Mr. Speaker, I listened with some interest to my hon. colleague's comments and his reasons for voting against the motion.
I point out two things. First, his interpretation of why that committee is unable to deal with motions such as this is obscure and obtuse at the very least. The government has practised this willy-nilly form of obstruction among so many committees. It is unprecedented in Canadian history.
I experienced this in the Standing Committee on the Environment and Sustainable Development. For six weeks the government talked out the clock on a private member's bill. It has never been done before in the history of Canada. It did that every day, wasting thousands of dollars and setting new legal precedents.
On the issue as to whether the motion is viable, I am trying to understand my colleague's balance between the rights and responsibilities of Parliamentarians to speak and represent their constituents, yet not incur their own benefit, which is something our ethics code now currently prohibits, and at the same time, not encourage people within this place or outside of it with that libel chill of which he spoke.

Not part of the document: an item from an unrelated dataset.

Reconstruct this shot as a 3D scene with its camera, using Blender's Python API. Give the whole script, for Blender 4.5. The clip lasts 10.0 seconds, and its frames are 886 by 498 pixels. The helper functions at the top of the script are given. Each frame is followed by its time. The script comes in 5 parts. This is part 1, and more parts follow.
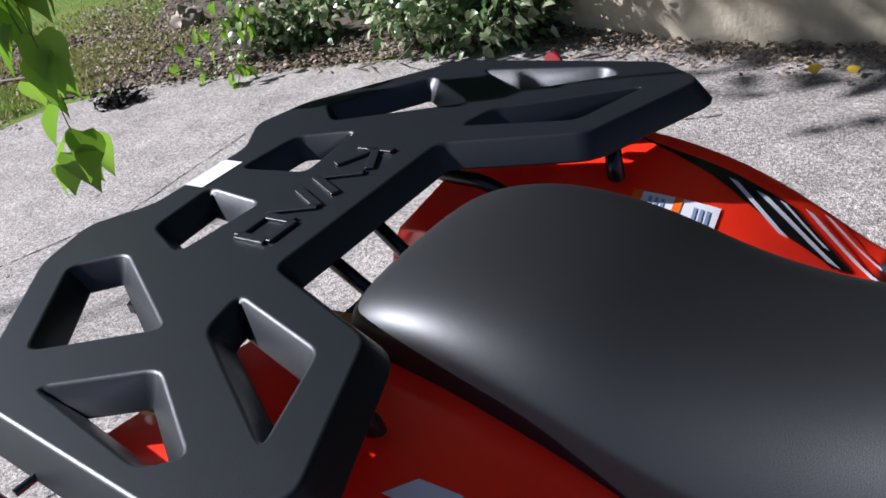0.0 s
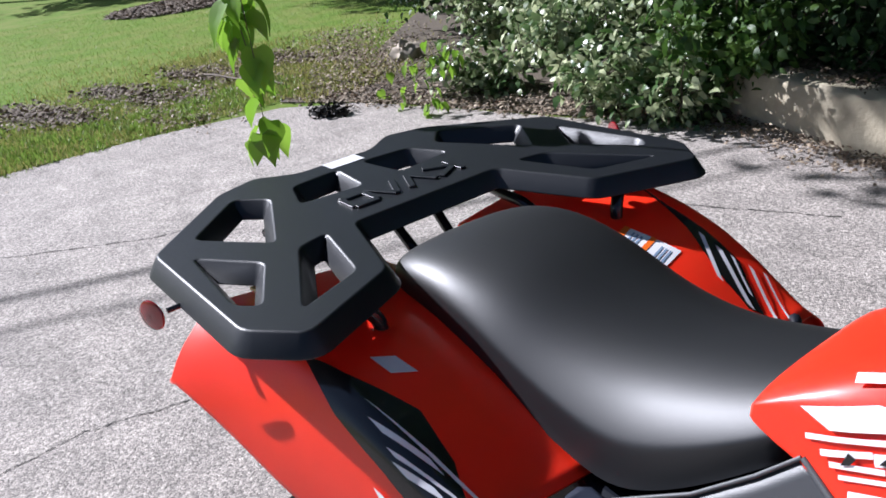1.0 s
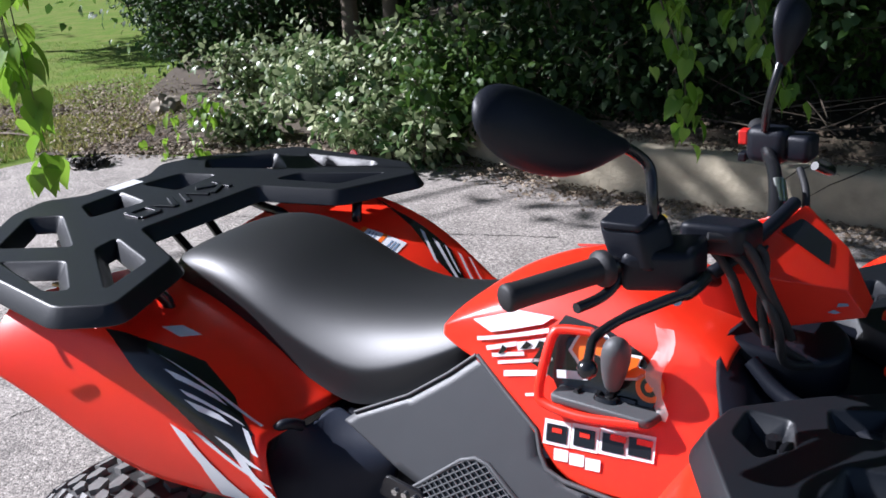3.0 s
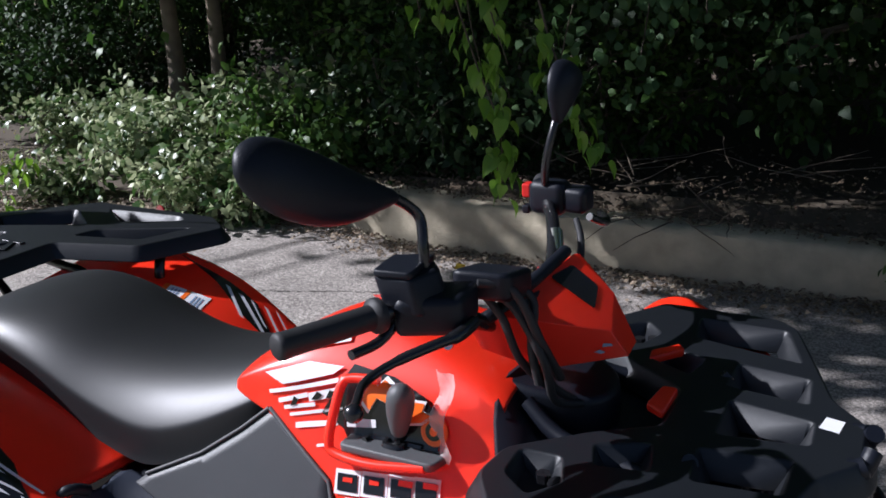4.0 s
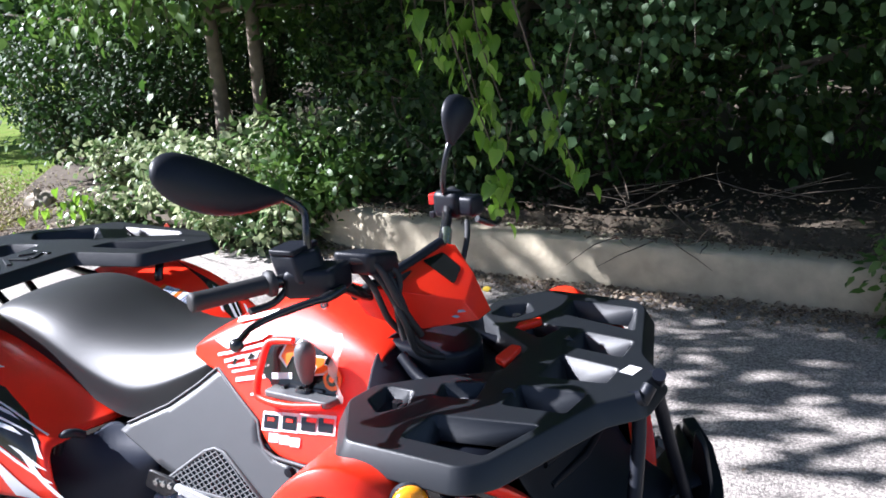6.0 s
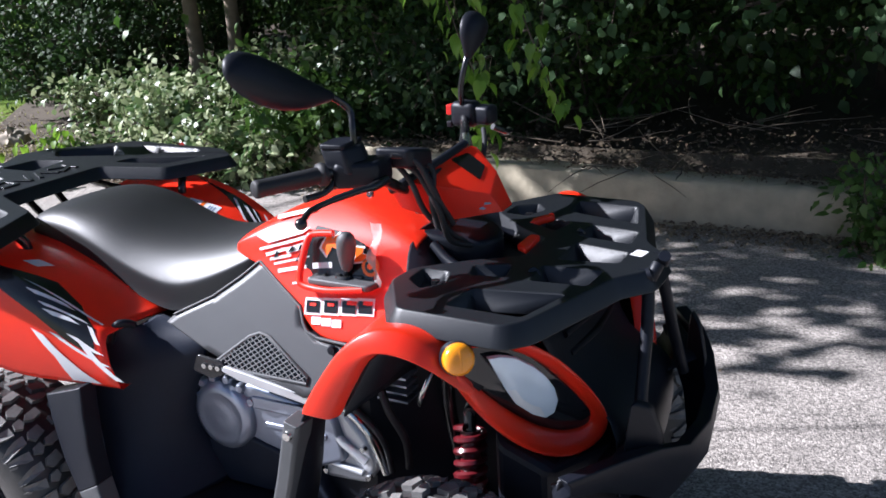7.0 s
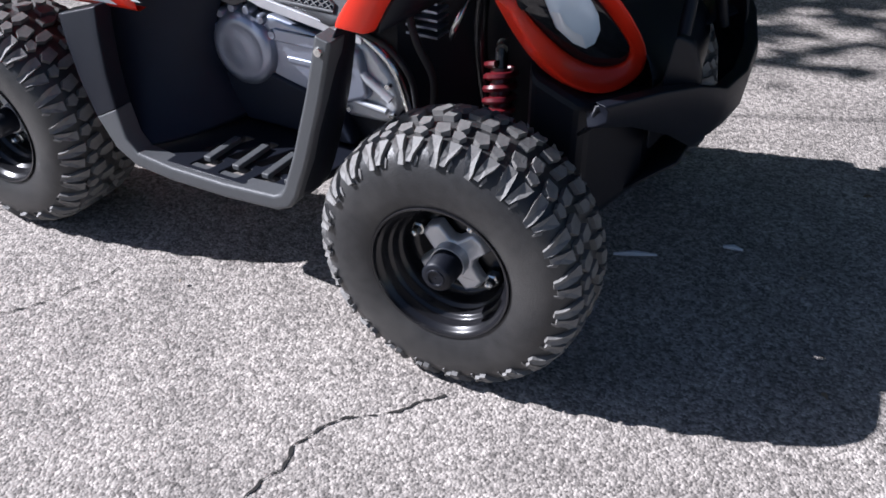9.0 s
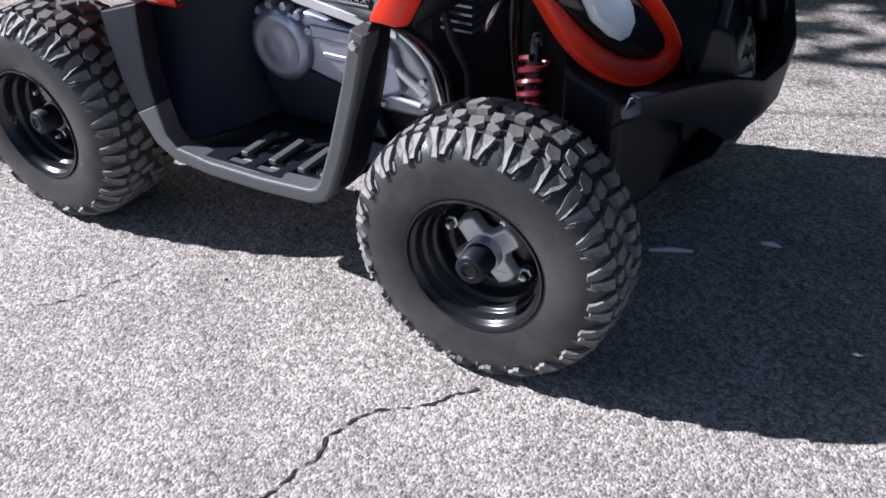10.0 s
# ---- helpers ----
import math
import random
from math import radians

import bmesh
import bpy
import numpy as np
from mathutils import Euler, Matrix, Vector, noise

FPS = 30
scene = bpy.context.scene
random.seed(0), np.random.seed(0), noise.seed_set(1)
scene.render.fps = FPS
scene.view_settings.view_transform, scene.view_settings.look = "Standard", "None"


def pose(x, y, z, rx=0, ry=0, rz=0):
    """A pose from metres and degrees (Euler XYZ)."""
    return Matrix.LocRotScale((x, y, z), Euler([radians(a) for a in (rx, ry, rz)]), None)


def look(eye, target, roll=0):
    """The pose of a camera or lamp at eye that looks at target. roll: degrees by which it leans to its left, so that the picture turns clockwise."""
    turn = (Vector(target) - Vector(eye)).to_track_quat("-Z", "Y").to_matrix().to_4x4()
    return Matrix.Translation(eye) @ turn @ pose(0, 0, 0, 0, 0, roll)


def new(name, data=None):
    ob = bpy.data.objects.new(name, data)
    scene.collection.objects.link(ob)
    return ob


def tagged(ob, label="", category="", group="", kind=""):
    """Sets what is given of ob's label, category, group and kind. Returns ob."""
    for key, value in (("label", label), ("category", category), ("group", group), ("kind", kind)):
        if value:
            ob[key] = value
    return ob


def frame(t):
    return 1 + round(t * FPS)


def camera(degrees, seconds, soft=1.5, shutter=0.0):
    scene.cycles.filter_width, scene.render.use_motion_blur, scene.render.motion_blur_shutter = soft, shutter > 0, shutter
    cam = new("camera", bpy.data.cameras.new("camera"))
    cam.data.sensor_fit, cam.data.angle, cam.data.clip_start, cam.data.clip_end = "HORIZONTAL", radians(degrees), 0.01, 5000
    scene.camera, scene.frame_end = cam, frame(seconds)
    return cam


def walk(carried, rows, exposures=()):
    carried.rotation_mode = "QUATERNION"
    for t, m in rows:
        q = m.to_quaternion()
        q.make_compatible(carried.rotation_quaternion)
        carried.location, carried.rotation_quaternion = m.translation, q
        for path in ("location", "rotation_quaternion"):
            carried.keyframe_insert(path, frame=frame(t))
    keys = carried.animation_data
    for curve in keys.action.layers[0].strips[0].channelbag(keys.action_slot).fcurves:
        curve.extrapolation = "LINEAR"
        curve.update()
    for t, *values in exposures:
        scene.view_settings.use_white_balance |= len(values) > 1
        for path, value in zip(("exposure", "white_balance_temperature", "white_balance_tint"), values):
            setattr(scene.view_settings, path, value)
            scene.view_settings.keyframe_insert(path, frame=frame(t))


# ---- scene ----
cam = camera(51.6, 10.0, soft=1.7)
PATH = [
    (0, (-0.068, -0.686, 1.402), (-1.283, 0.606, 0.477), -14.8),
    (0.5, (0.21, -0.822, 1.462), (-1.156, 0.333, 0.567), -10.8),
    (1, (0.453, -0.87, 1.48), (-1.064, 0.194, 0.726), -7.8),
    (1.5, (0.663, -0.877, 1.49), (-0.861, 0.183, 0.747), -6.6),
    (2, (0.706, -1.002, 1.513), (-0.735, 0.228, 0.875), -5.3),
    (2.5, (0.737, -1.154, 1.529), (-0.587, 0.2, 0.886), -5.4),
    (3, (0.789, -1.153, 1.518), (-0.398, 0.301, 0.825), -4.9),
    (3.2, (0.828, -1.13, 1.511), (-0.257, 0.409, 0.836), -3.6),
    (4.5, (0.893, -1.137, 1.515), (0.044, 0.587, 0.962), -3.8),
    (5, (0.97, -1.217, 1.54), (0.212, 0.578, 1.088), -5.2),
    (5.5, (1.138, -1.277, 1.547), (0.293, 0.495, 1.167), -5.4),
    (6, (1.343, -1.34, 1.531), (0.301, 0.289, 1.02), -4.3),
    (6.2, (1.372, -1.375, 1.53), (0.302, 0.225, 0.986), -5.1),
    (7.3, (1.316, -1.638, 1.467), (0.41, 0.017, 0.803), -2.9),
    (7.5, (1.311, -1.643, 1.449), (0.42, 0.005, 0.746), -2.1),
    (8, (1.287, -1.663, 1.403), (0.429, -0.065, 0.559), -1.3),
    (8.5, (1.277, -1.671, 1.353), (0.462, -0.168, 0.315), 0.0),
    (9, (1.271, -1.678, 1.304), (0.45, -0.259, 0.157), -0.3),
    (9.5, (1.274, -1.675, 1.267), (0.469, -0.301, 0.058), -0.1),
    (10, (1.285, -1.687, 1.291), (0.392, -0.307, 0.151), -1.7),
]
EXPOSURES = [(0.0, 0.92), (0.5, 1.12), (1.0, 1.06), (2.0, 0.64), (2.5, 0.68), (3.0, 0.98), (3.4, 0.82), (4.4, 0.54), (5.0, 0.70), (5.5, 1.3), (6.0, 1.95), (6.4, 1.7), (7.4, 1.12), (8.0, 0.95), (8.5, 0.92), (9.5, 1.0), (10.0, 1.05)]
walk(cam, [(t, look(eye, target, roll)) for t, eye, target, roll in PATH], [(t, stops, 5660, 16) for t, stops in EXPOSURES])

# ---- light ----
SUN_AZ, SUN_EL = 21.0, 36.0  # the way the light travels over the ground, and its height
world = bpy.data.worlds.new("sky")
scene.world = world
world.use_nodes = True
wn = world.node_tree.nodes
sky = wn.new("ShaderNodeTexSky")
sky.sky_type, sky.sun_disc = "NISHITA", False
sky.sun_elevation = radians(SUN_EL)
sky.sun_rotation = radians(270 - SUN_AZ)
wn["Background"].inputs[1].default_value = 0.035
world.node_tree.links.new(sky.outputs[0], wn["Background"].inputs[0])
sun = new("sun", bpy.data.lights.new("sun", "SUN"))
sun.data.energy, sun.data.angle, sun.data.color = 5.0, radians(0.55), (1.0, 0.96, 0.90)
ca, sa, ce, se = math.cos(radians(SUN_AZ)), math.sin(radians(SUN_AZ)), math.cos(radians(SUN_EL)), math.sin(radians(SUN_EL))
sun.matrix_world = look((-12 * ca * ce, -12 * sa * ce, 12 * se), (0, 0, 0))
CAST_X, CAST_Y = ca * ce / se, sa * ce / se  # how far a thing one metre up throws its shadow


# ---- materials ----
def material(name, colour, rough=0.5, metal=0.0, spread=0.15, scale=20.0, bump=0.0, bump_scale=120.0, coat=0.0, spec=0.5, second=None, amount=0.5, trans=0.0):
    """Colour varied at two scales, with fine relief."""
    m = bpy.data.materials.new(name)
    m.use_nodes = True
    n, l = m.node_tree.nodes, m.node_tree.links
    b = n["Principled BSDF"]
    b.inputs["Roughness"].default_value, b.inputs["Metallic"].default_value = rough, metal
    b.inputs["Coat Weight"].default_value, b.inputs["Specular IOR Level"].default_value = coat, spec
    b.inputs["Coat Roughness"].default_value = 0.06
    co = n.new("ShaderNodeTexCoord")
    a, c = n.new("ShaderNodeTexNoise"), n.new("ShaderNodeTexNoise")
    a.inputs["Scale"].default_value, a.inputs["Detail"].default_value = scale, 5
    c.inputs["Scale"].default_value, c.inputs["Detail"].default_value = scale * 0.12, 3
    mix, ramp = n.new("ShaderNodeMix"), n.new("ShaderNodeMix")
    mix.data_type = ramp.data_type = "RGBA"
    lo = tuple(max(0.0, v * (1 - spread)) for v in colour)
    hi = tuple(min(1.0, v * (1 + spread)) for v in colour)
    mix.inputs[6].default_value, mix.inputs[7].default_value = (*lo, 1), (*hi, 1)
    ramp.inputs[7].default_value = (*(second or colour), 1)
    contrast = n.new("ShaderNodeMapRange")
    contrast.inputs[1].default_value, contrast.inputs[2].default_value = 0.42, 0.62
    contrast.inputs[4].default_value = amount
    for x in (a, c):
        l.new(co.outputs["Object"], x.inputs["Vector"])
    l.new(a.outputs[0], mix.inputs[0])
    l.new(c.outputs[0], contrast.inputs[0])
    l.new(mix.outputs[2], ramp.inputs[6])
    l.new(contrast.outputs[0], ramp.inputs[0])
    l.new(ramp.outputs[2], b.inputs["Base Color"])
    if bump:
        d, u = n.new("ShaderNodeTexNoise"), n.new("ShaderNodeBump")
        d.inputs["Scale"].default_value, d.inputs["Detail"].default_value = bump_scale, 3
        u.inputs["Strength"].default_value, u.inputs["Distance"].default_value = bump, 0.004
        l.new(co.outputs["Object"], d.inputs["Vector"])
        l.new(d.outputs[0], u.inputs["Height"])
        l.new(u.outputs[0], b.inputs["Normal"])
    return m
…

By finding a contentious issue that was affecting some other Canadian or somebody from another country, or by not wanting a certain member of Parliament to speak to the issue, a person could simply file a lawsuit. A person could simply put a writ on a member and prohibit that member of Parliament from speaking to an issue again for the reasons countered in the courts, reasons unproven by the courts. Then our Ethics Commissioner would come forward and prohibit the member from speaking because of that lawsuit?
I am trying to understand the balance the member is trying to seek. How can he assuage the fears of people like myself and my party from creating that type of libel chill, that someone will sue us in the actions of our duties, thereby closing our comments and silencing our voices and the voices of the people we represent, which is again to the fundamentals of this place?